2011-10-12 22:15:22 | 
Michio's Northern Dreams 1『オーロラの彼方へ』
星野道夫/写真・文 PHP研究所

「きっと、同じ春が、すべての者に同じよろこびを与えることはないのだろう。なぜなら、よろこびの大きさとは、それぞれが越した冬にかかっているからだ。冬をしっかり越さないかぎり、春をしっかり感じることはできないからだ。それは、幸福と不幸のあり方にどこか似ている」p.28

「何も生み出すことのない、ただ流れてゆく時を、大切にしたい。あわただしい、人間の日々の営みと平行して、もうひとつの時間が流れていることを、いつも心のどこかで感じていたい」p.47

「結果が、最初の思惑通りにならなくても、そこで過ごした時間は確実に存在する。そして最後に意味をもつのは、結果ではなく、過ごしてしまった、かけがえのないその時間である」p.46

写真と同等の重みと美しさを持つ言葉が魅力的。
雄大な自然から見たニンゲン、地球。
その対比の仕方は、これまで言い古されたどのフレーズとも違っている。

「テルモスのコーヒーを~」って一文があって、美味しいコーヒーなのかな?て検索したら、
なぜかTHERMOS(サーモス)がヒットする。携帯魔法瓶のことだったのか?


Michio's Northern Dreams 3『最後の楽園』
アラスカに家を持って、本格的に暮らし始めたら、
それまでの旅暮らしと全く違った顔が見えてきたという。
アラスカもニューヨークも過酷で混沌としている点で同じって面白いな。

1枚1枚、どれもナチュラルでその場の空気までパッケージングしたような美しい写真ばかり。
自分も同じ時間、同じ場所に立っているかのような感覚になる。
白クマの写真が多いが、たまにちょこっと現れるプーさん似なリス?がやっぱり可愛い

「目に見えるものに価値を置く社会と、見えないものに価値を置くことができる社会の違いをぼくは思った。そしてたまらなく後者の思想に魅かれるのだった」p.56

「正しい答をださなくてもよいというのは、なぜかホッとするものだ。しかし、正しい答は見つからなくとも、その時代、時代で、より良い方向を模索してゆく責任はあるのだ」p.78

グレーシャーベア
「グレイシャーベア」「ブルーベア」「スピリットベア」「カーモードベアー」「ゴーストベアー」などと呼ばれる伝説の白い熊。このクマは北極圏に生息するシロクマとは違い、クロクマです。アルビノ個体ではなく、正常な遺伝子をもった白い個体との事。

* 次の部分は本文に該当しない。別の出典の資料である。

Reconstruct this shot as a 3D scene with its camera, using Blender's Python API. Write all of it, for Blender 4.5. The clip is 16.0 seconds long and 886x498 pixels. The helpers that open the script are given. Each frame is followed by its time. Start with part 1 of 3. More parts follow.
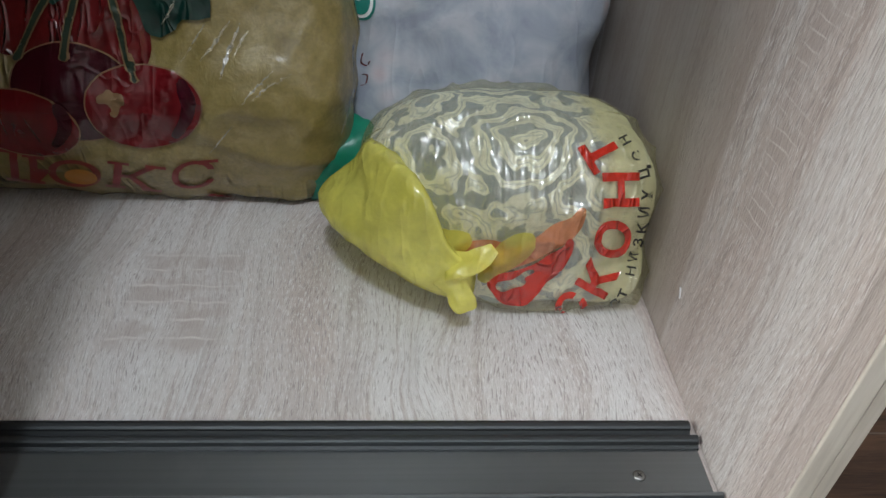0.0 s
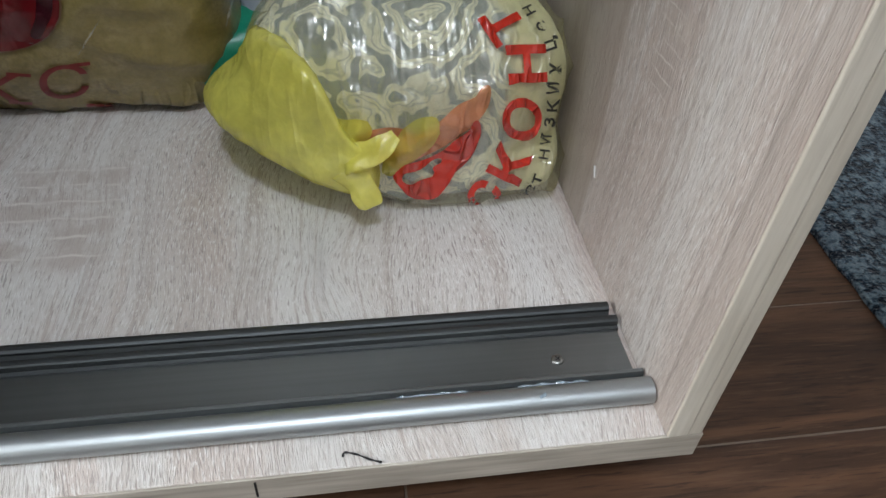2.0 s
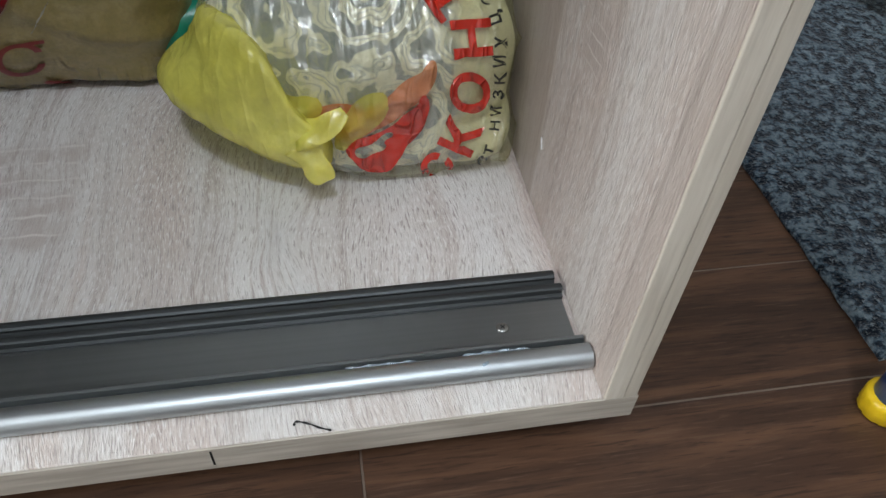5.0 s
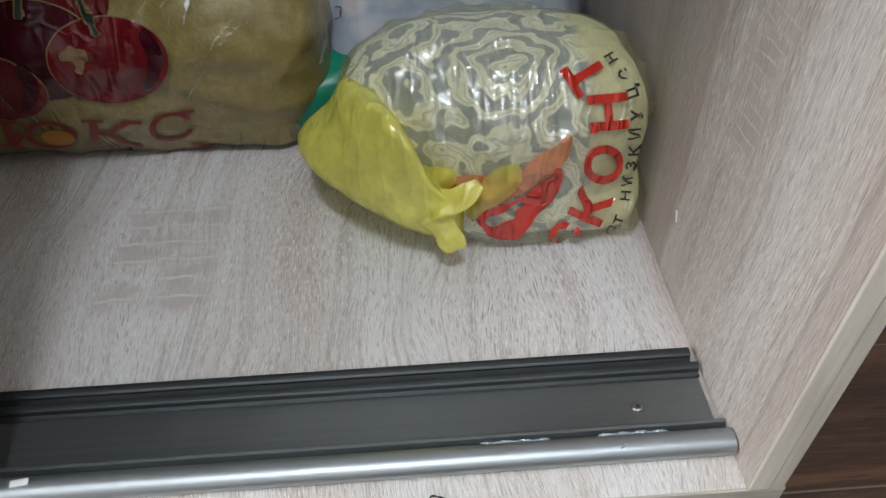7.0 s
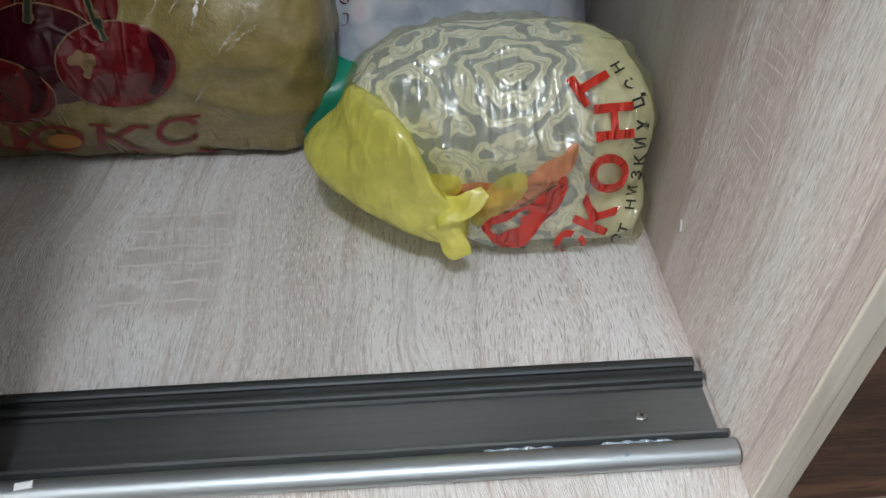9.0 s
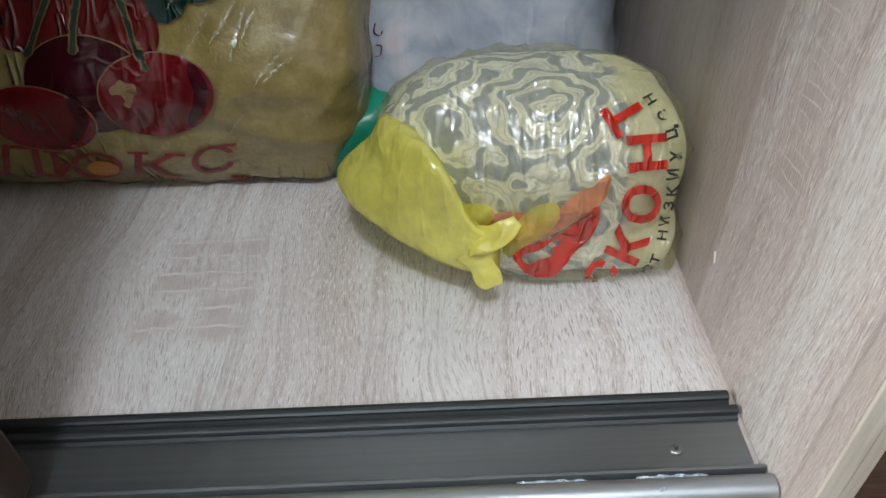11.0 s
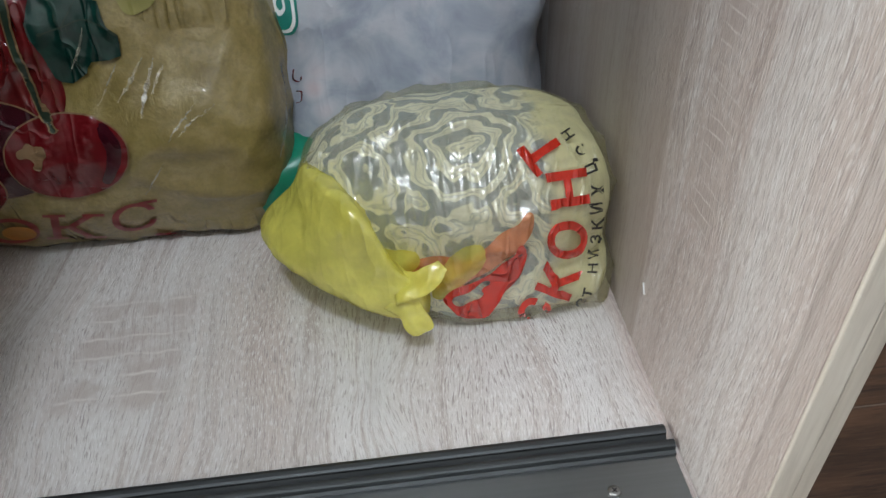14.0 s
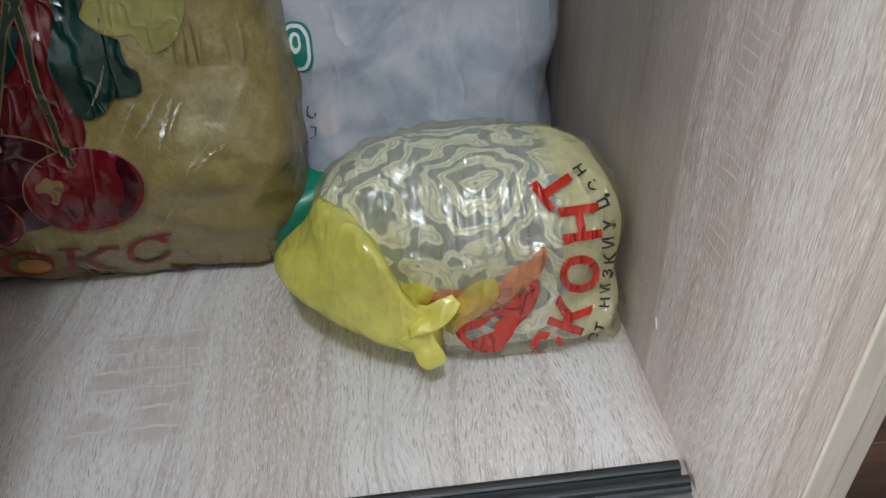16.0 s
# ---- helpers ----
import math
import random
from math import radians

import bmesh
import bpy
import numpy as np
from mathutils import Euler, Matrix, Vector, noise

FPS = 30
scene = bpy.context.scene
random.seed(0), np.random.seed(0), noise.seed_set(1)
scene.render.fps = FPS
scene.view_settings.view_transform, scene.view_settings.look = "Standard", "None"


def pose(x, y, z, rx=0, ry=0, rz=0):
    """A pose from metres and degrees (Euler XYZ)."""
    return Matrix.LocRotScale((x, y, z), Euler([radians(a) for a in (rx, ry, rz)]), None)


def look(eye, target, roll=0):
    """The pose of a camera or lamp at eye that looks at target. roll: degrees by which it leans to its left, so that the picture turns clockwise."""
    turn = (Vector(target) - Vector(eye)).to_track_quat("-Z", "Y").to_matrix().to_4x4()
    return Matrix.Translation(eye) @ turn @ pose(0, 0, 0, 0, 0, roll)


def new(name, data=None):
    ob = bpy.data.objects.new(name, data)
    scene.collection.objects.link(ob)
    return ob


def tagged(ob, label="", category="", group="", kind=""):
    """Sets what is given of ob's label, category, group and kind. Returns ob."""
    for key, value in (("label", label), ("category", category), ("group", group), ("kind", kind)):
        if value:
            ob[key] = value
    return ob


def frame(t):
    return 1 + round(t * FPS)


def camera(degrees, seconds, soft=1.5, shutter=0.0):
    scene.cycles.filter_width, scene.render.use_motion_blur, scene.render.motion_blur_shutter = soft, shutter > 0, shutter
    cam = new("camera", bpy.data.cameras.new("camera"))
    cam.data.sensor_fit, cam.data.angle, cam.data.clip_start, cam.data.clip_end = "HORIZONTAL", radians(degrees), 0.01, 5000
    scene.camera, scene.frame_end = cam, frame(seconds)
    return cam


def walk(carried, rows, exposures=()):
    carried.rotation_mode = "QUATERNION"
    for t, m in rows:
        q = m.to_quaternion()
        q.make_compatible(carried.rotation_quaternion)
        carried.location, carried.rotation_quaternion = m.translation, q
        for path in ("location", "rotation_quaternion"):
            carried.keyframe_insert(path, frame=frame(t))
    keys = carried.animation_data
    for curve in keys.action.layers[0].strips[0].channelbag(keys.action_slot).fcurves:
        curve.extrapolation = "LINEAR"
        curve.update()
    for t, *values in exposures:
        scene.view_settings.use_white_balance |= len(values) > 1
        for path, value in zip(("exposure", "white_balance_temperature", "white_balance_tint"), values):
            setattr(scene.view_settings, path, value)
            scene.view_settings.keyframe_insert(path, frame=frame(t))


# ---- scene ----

Michio's Northern Dreams 5『大いなる旅路』

「自然が人間のためでも誰のためでもなく、それ自身の存在のために息づいている世界を実感させた」p.14

「人間の風景の面白さとは、私たちの人生がある共通する一点で同じ土俵に立っているからだろう。一点とは、たった一度の一生をより良く生きたいという願いであり、面白さとは、そこから別れてゆく人間の生き方の無限の多様性である」p.43

ベーリンジア
ベーリング地峡は、氷河期に現在のアラスカとシベリアの間(ベーリング海峡)に存在した地峡。
ベーリング陸橋またはベーリンジアとも呼称される。南北が最大1600kmの地峡である。

最後の氷河期などついこの間のことだという考え方が新鮮。